Knowing that I'm not the only one, I have been doing a lot of thinking about the things that really matter. You know, like how many presents I put under the tree, how immaculately decorated my house is for Christmas, how many new cookie recipes I can try.
Between Pinterest and all the decorating, cooking, parenting, good wife advice, etc. blogs out there I get lost. There is always something out there that can leave me feeling like I haven't done enough. Make your own laundry detergent and give your family a natural way to clean clothes while saving money on the budget. Bake cookies for my children's lunches. Sew my own curtains. Raise chickens. Create memories with my children through awesome read aloud times. The list is endless.
All this fitting in to my 24 hours. I have a full time job outside of my home. I have six children, two are in college which is actually more work than I thought it would be, two are teenage girls, I don't even have to explain what work is entailed in that, and two are under 10 years old. Between reminding people to brush their teeth and hair and making sure homework is done, I feel like there are few times I'm not ordering people around. Its like being the captain of a ship in a storm, "You there, look lively and batten down those hatches! You, strike the mainsail!" And then it all ends with a story, and a prayer, and a kiss good night as we all separate for a good nights sleep to get up and do it all over again.

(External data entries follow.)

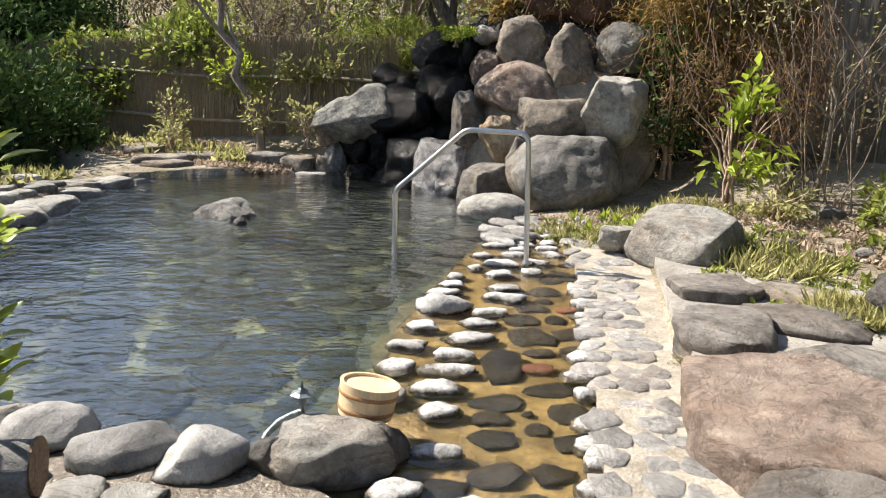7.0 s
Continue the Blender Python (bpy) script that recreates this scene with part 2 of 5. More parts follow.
def wood(name, dark, mid, light, rough=0.6, along="z", scale=9.0, tone=(0.8, 1.2), worn=0.0, foot=None):
    n = Nodes(name, rough)
    st = {"z": (1, 1, 0.07), "u": (0.25, 0.9, 1), "none": (1, 1, 1)}[along]
    c = n.ramp(n.noise(scale, 8, st, 0.65, 1.2), (0.3, dark), (0.5, mid), (0.7, light))
    c = n.mix(1.0, c, n.ramp(n.noise(scale * 9, 3, st), (0.3, 0.7), (0.7, 1.2)), "MULTIPLY")
    if worn:
        c = n.mix(1.0, c, n.ramp(n.noise(2.6, 6, (1, 1, 0.4), 0.6, 0.8), (0.36, 0.34), (0.5, 0.8), (0.62, 1.15)), "MULTIPLY")
        grey = n.ramp(n.noise(3.2, 6, (1, 1, 0.5)), (0.5, 0.0), (0.62, worn))
        c = n.mix(grey, c, (0.30, 0.265, 0.22))
        crack = n.ramp(n.noise(26, 4, (1, 1, 0.05), 0.6, 0.5), (0.34, 0.12), (0.37, 1.0))
        c = n.mix(1.0, c, crack, "MULTIPLY")
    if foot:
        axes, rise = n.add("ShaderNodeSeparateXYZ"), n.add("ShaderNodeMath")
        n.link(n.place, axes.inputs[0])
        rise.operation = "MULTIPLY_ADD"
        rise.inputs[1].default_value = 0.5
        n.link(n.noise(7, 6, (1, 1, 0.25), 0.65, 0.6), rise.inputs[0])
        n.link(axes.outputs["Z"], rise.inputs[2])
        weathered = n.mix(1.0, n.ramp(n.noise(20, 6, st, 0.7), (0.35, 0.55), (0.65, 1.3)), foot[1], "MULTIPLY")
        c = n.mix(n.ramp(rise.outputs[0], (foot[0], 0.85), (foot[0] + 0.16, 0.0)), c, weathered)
    n.colour(n.tone(c, *tone))
    n.bump((n.noise(scale, 8, st, 0.65, 1.2), 0.8, 0.03), (n.noise(scale * 9, 3, st), 0.3, 0.004))
    return n.mat


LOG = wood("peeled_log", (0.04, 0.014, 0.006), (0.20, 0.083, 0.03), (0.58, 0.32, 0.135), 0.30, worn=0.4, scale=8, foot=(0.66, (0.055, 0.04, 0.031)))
LOG_PALE = wood("pale_log", (0.28, 0.16, 0.085), (0.52, 0.34, 0.20), (0.66, 0.48, 0.31), 0.5, worn=0.25, scale=10, foot=(0.82, (0.27, 0.22, 0.17)))
ORANGE = wood("orange_brace", (0.26, 0.10, 0.03), (0.44, 0.19, 0.06), (0.58, 0.30, 0.12), 0.5)
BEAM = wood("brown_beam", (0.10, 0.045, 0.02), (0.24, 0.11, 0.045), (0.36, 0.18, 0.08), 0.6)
GREY_LOG = wood("grey_log", (0.10, 0.095, 0.09), (0.22, 0.21, 0.20), (0.36, 0.35, 0.335), 0.7, "none", 14)
SAWN = wood("sawn_end", (0.16, 0.10, 0.06), (0.28, 0.19, 0.12), (0.38, 0.28, 0.19), 0.8, "none", 20)
BENCH = wood("red_brown_slat", (0.20, 0.095, 0.055), (0.31, 0.16, 0.095), (0.43, 0.255, 0.165), 0.24, "u", 14, (0.75, 1.25))
BENCH_LEG = wood("bench_frame_wood", (0.09, 0.028, 0.014), (0.18, 0.06, 0.03), (0.26, 0.10, 0.05), 0.4, "z", 14)
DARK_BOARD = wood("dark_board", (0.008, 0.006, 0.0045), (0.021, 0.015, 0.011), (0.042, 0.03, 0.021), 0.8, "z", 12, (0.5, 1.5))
GREY_BOARD = wood("weathered_board", (0.10, 0.085, 0.07), (0.20, 0.175, 0.145), (0.30, 0.265, 0.22), 0.85, "z", 12, (0.7, 1.25))
REED = wood("reed", (0.24, 0.185, 0.12), (0.50, 0.39, 0.255), (0.66, 0.54, 0.37), 0.8, "z", 60, (0.75, 1.2))
RAIL_WOOD = wood("split_rail", (0.22, 0.18, 0.13), (0.34, 0.29, 0.22), (0.44, 0.39, 0.31), 0.8, "u", 20)
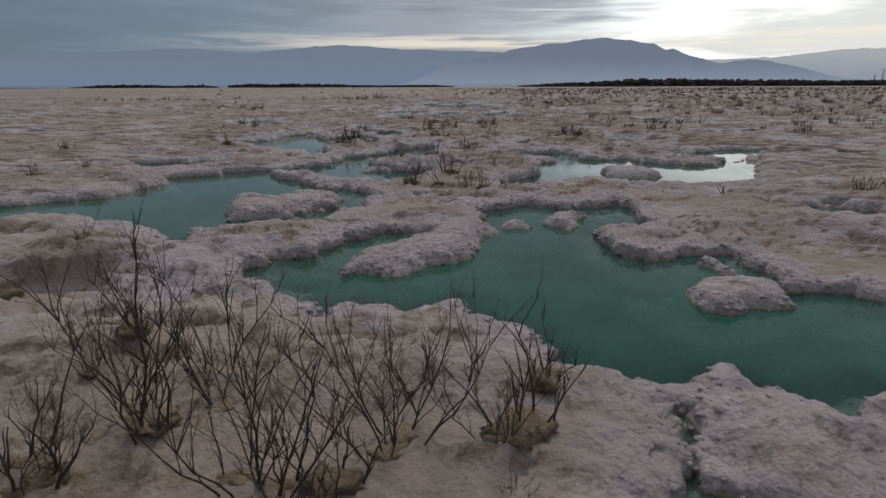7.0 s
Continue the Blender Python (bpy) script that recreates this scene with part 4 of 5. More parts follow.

I lay in bed many a night thinking about all the things we're not doing and I'm gonna go ahead and blame it on what I let influence me. The requirements of a mommy are enough without adding in structured play time and a reading list for the next 12 years of development. Its a battle to not feel guilty.
So, I'm trying hard to let things go. Relax. Breathe. Take a step back and think, is this really important? Would anybody notice if I didn't do it that way? Instead of gulping up life and running off to the next event, I'm gonna take my time and chew for a minute, savoring the day that has been gifted to me.